▶ **Written instruction**: In the listing below, count the lines with "shutter" and report only the figure.
**********
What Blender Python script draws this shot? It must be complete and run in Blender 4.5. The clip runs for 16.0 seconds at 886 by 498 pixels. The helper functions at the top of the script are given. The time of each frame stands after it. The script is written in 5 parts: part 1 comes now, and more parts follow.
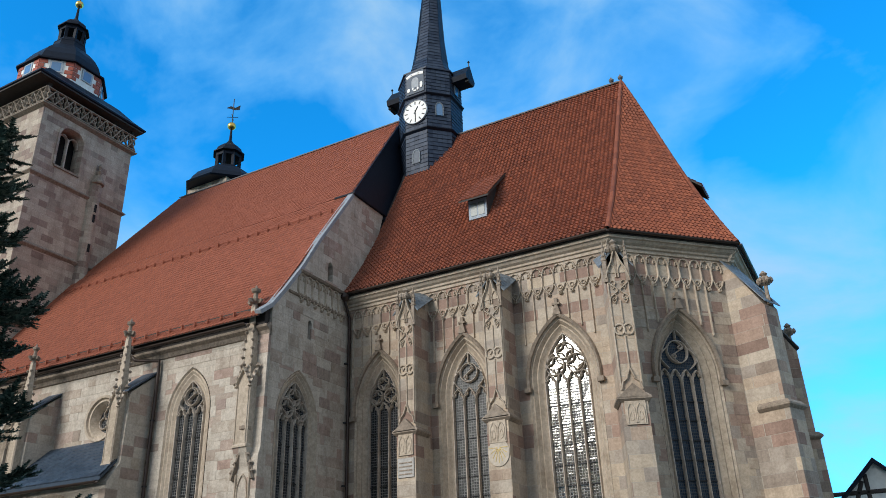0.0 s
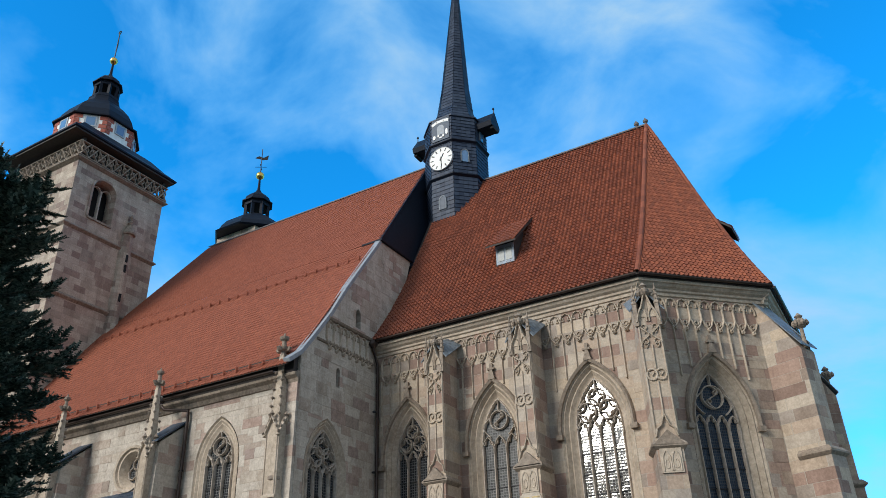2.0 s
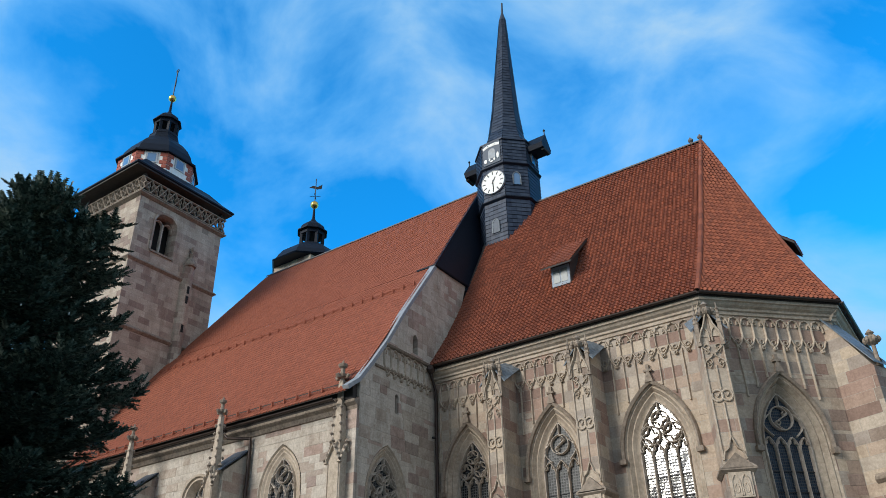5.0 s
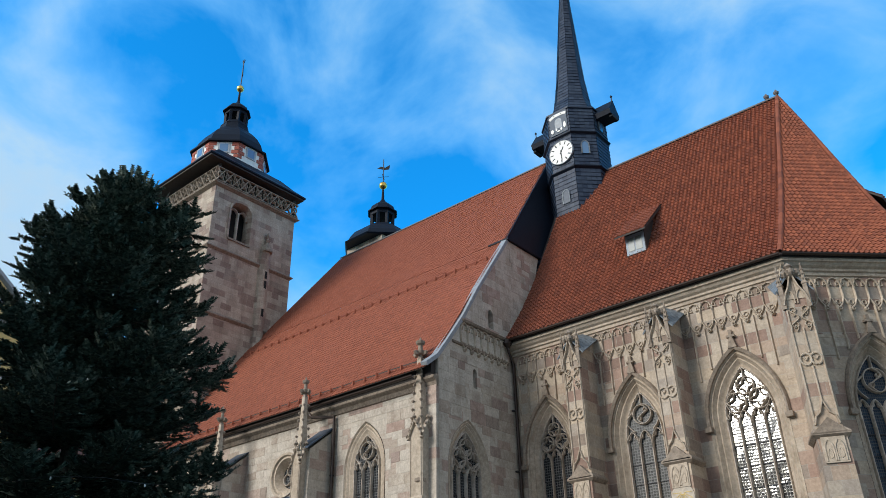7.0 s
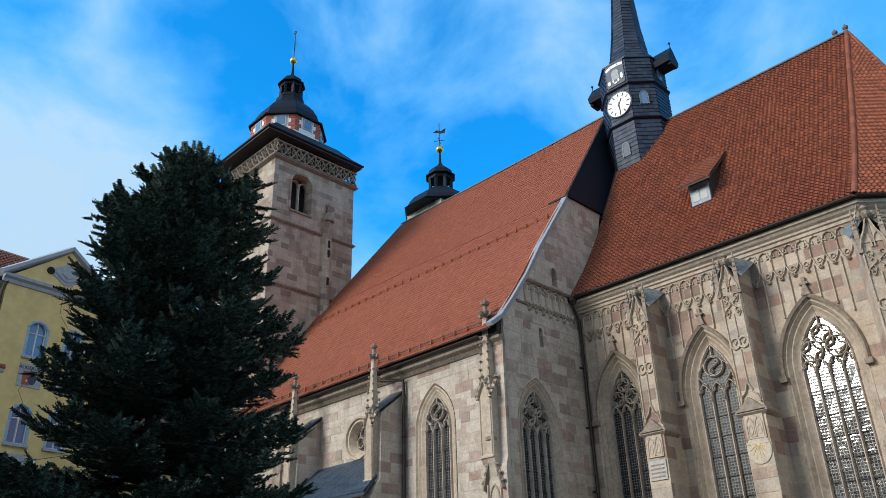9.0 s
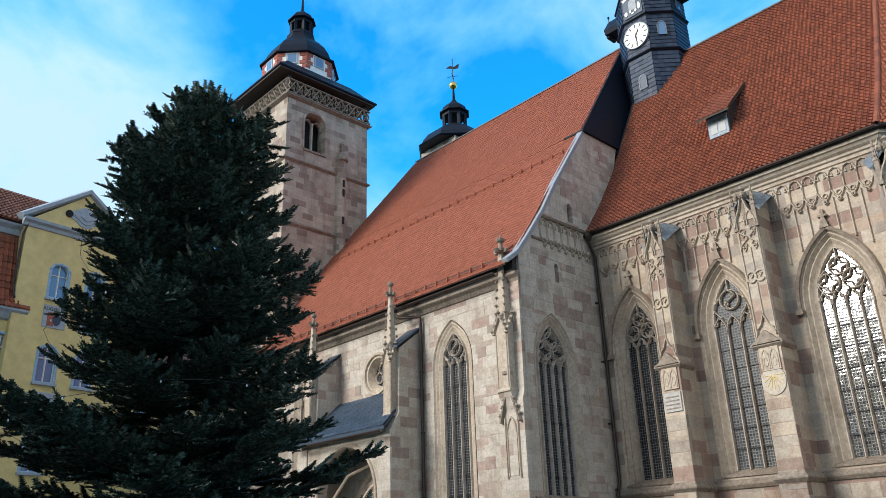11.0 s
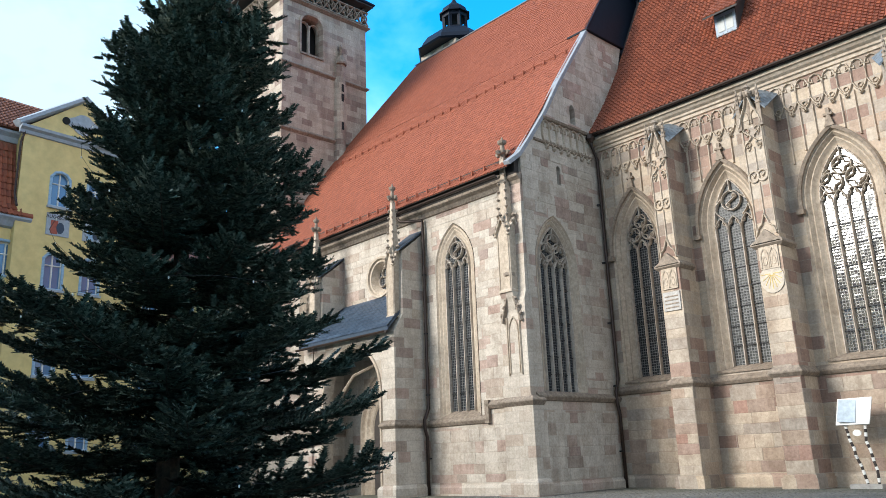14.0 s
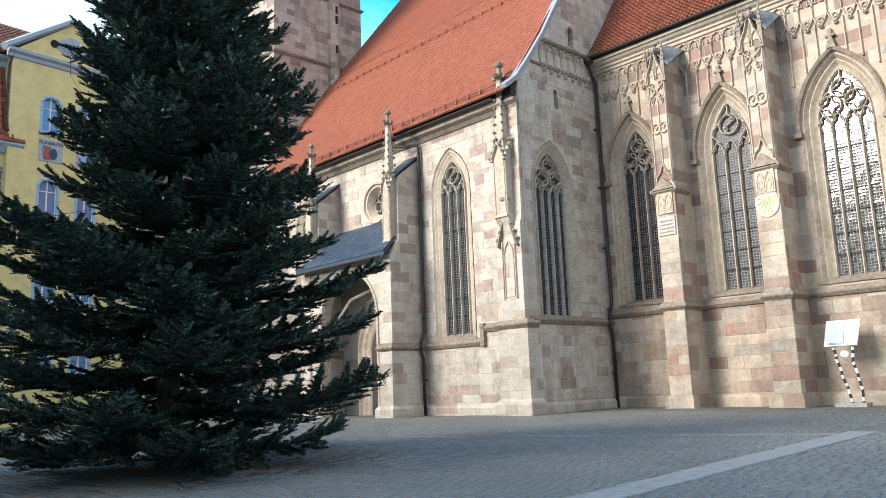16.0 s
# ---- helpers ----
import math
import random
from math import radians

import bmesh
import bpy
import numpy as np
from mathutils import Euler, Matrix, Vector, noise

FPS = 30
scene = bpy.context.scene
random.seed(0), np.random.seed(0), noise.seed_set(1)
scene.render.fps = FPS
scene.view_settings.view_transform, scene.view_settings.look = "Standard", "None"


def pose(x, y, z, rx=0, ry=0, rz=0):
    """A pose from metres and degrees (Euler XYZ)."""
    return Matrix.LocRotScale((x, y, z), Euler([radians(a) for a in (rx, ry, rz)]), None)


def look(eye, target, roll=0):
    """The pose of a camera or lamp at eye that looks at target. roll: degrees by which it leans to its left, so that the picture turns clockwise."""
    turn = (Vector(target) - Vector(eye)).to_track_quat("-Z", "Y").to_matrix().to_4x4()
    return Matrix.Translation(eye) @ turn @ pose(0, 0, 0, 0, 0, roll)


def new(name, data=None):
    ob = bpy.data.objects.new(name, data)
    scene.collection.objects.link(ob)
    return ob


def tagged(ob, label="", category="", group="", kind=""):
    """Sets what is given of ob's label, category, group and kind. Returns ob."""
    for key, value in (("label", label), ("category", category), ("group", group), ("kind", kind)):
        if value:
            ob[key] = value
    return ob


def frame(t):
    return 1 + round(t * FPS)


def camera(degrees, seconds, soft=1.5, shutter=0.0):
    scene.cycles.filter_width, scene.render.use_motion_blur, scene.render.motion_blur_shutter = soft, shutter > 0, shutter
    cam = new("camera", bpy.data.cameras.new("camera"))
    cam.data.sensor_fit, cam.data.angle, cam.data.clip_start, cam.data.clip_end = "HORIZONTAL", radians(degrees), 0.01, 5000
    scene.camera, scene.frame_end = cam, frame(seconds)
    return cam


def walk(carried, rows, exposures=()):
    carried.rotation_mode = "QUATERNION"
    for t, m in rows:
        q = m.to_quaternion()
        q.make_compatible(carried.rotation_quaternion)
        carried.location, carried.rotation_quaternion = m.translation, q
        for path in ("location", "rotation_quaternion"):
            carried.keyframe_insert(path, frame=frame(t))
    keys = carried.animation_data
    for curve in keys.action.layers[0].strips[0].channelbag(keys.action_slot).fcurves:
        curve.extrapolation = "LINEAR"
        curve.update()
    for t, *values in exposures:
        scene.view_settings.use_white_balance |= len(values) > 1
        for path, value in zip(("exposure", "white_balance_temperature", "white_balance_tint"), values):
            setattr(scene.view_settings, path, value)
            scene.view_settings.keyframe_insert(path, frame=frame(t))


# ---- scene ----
cam = camera(58.83, 16.0, soft=0.7)
# seconds, eye, yaw, pitch, roll
ROWS = [
    (0.0, 16.633, -23.476, 1.364, 27.881, 25.047, -2.009),
    (0.5, 16.635, -23.453, 1.373, 28.180, 25.757, -1.948),
    (1.0, 16.618, -23.450, 1.368, 28.578, 26.673, -1.947),
    (1.5, 16.598, -23.456, 1.402, 29.073, 27.597, -1.967),
    (2.0, 16.559, -23.448, 1.391, 29.884, 28.448, -1.838),
    (2.5, 16.570, -23.433, 1.418, 30.547, 28.969, -1.672),
    (3.0, 16.543, -23.441, 1.415, 30.837, 29.636, -1.575),
    (3.5, 16.523, -23.476, 1.398, 31.235, 30.032, -1.369),
    (6.0, 16.449, -23.501, 1.429, 37.087, 29.888, -1.295),
    (6.5, 16.413, -23.504, 1.398, 38.600, 29.422, -1.211),
    (7.0, 16.425, -23.508, 1.403, 40.092, 28.633, -1.192),
    (7.5, 16.411, -23.499, 1.419, 41.225, 28.246, -1.225),
    (8.0, 16.408, -23.477, 1.416, 42.784, 27.630, -1.521),
    (8.5, 16.363, -23.488, 1.393, 43.691, 27.229, -1.892),
    (9.0, 16.382, -23.466, 1.371, 45.133, 26.053, -1.681),
    (9.5, 16.375, -23.454, 1.333, 45.604, 25.105, -1.704),
    (10.0, 16.387, -23.453, 1.356, 46.185, 23.833, -1.802),
    (12.5, 16.351, -23.457, 1.274, 46.586, 18.571, -2.130),
    (13.0, 16.325, -23.457, 1.220, 46.972, 17.254, -2.028),
    (13.5, 16.325, -23.447, 1.140, 47.229, 15.994, -1.824),
    (14.0, 16.327, -23.461, 1.129, 46.823, 14.996, -2.240),
    (14.5, 16.322, -23.453, 1.107, 46.623, 13.749, -2.364),
    (15.0, 16.328, -23.460, 1.084, 46.619, 12.533, -2.365),
    (15.5, 16.344, -23.448, 1.008, 46.681, 11.268, -2.428),
    (16.0, 16.353, -23.438, 1.003, 46.805, 9.785, -2.278),
]
walk(cam, [(t, pose(x, y, z, 90 + pitch, 0, yaw) @ pose(0, 0, 0, 0, 0, roll)) for t, x, y, z, yaw, pitch, roll in ROWS],
     exposures=[(0.0, -0.2, 6500, 10), (9.0, -0.05, 6500, 10), (10.2, 0.12, 6500, 10), (12.5, 0.45, 6500, 10), (14.0, 0.65, 6500, 10), (16.0, 0.94, 6500, 10)])

# ---- world and sun ----
BANKS = (((-0.26, 0.68, 0.68), 0.95, 0.997, 0.17), ((0.02, 0.89, 0.44), 0.965, 0.999, 0.07), ((-0.92, 0.20, 0.34), 0.95, 0.998, 0.20), ((-0.70, 0.57, 0.40), 0.98, 0.999, 0.10),
         ((-0.60, 0.53, 0.58), 0.965, 0.998, -0.10), ((0.0, 0.80, 0.61), 0.965, 0.998, -0.13))
SUN_FROM = Vector((-0.36, -0.86, 0.44)).normalized()
world = bpy.data.worlds.new("world")
scene.world = world
world.use_nodes = True
wn, wl = world.node_tree.nodes, world.node_tree.links
wn.clear()
w_out = wn.new("ShaderNodeOutputWorld")
w_bg = wn.new("ShaderNodeBackground")
w_sky = wn.new("ShaderNodeTexSky")
w_sky.sky_type = "NISHITA"
w_sky.sun_disc = False
w_sky.sun_elevation = math.asin(SUN_FROM.z)
w_sky.sun_rotation = math.atan2(SUN_FROM.x, SUN_FROM.y)
w_sky.altitude = 300
w_sky.air_density, w_sky.dust_density, w_sky.ozone_density = 1.0, 0.4, 3.0
w_co = wn.new("ShaderNodeTexCoord")
w_map = wn.new("ShaderNodeMapping")
w_map.inputs["Scale"].default_value = (1.6, 1.6, 2.3)
w_map.inputs["Rotation"].default_value = (0.0, 0.35, 0.5)
w_map.inputs["Location"].default_value = (0.35, 0.1, 0.3)
w_n = wn.new("ShaderNodeTexNoise")
w_n.inputs["Scale"].default_value, w_n.inputs["Detail"].default_value = 2.3, 10.0
w_n.inputs["Roughness"].default_value, w_n.inputs["Distortion"].default_value = 0.55, 0.5
w_r = wn.new("ShaderNodeValToRGB")
w_r.color_ramp.elements[0].position, w_r.color_ramp.elements[0].color = 0.40, (0, 0, 0, 1)
w_r.color_ramp.elements[1].position, w_r.color_ramp.elements[1].color = 0.74, (0.92, 0.92, 0.92, 1)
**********
▶ **Result below**: 2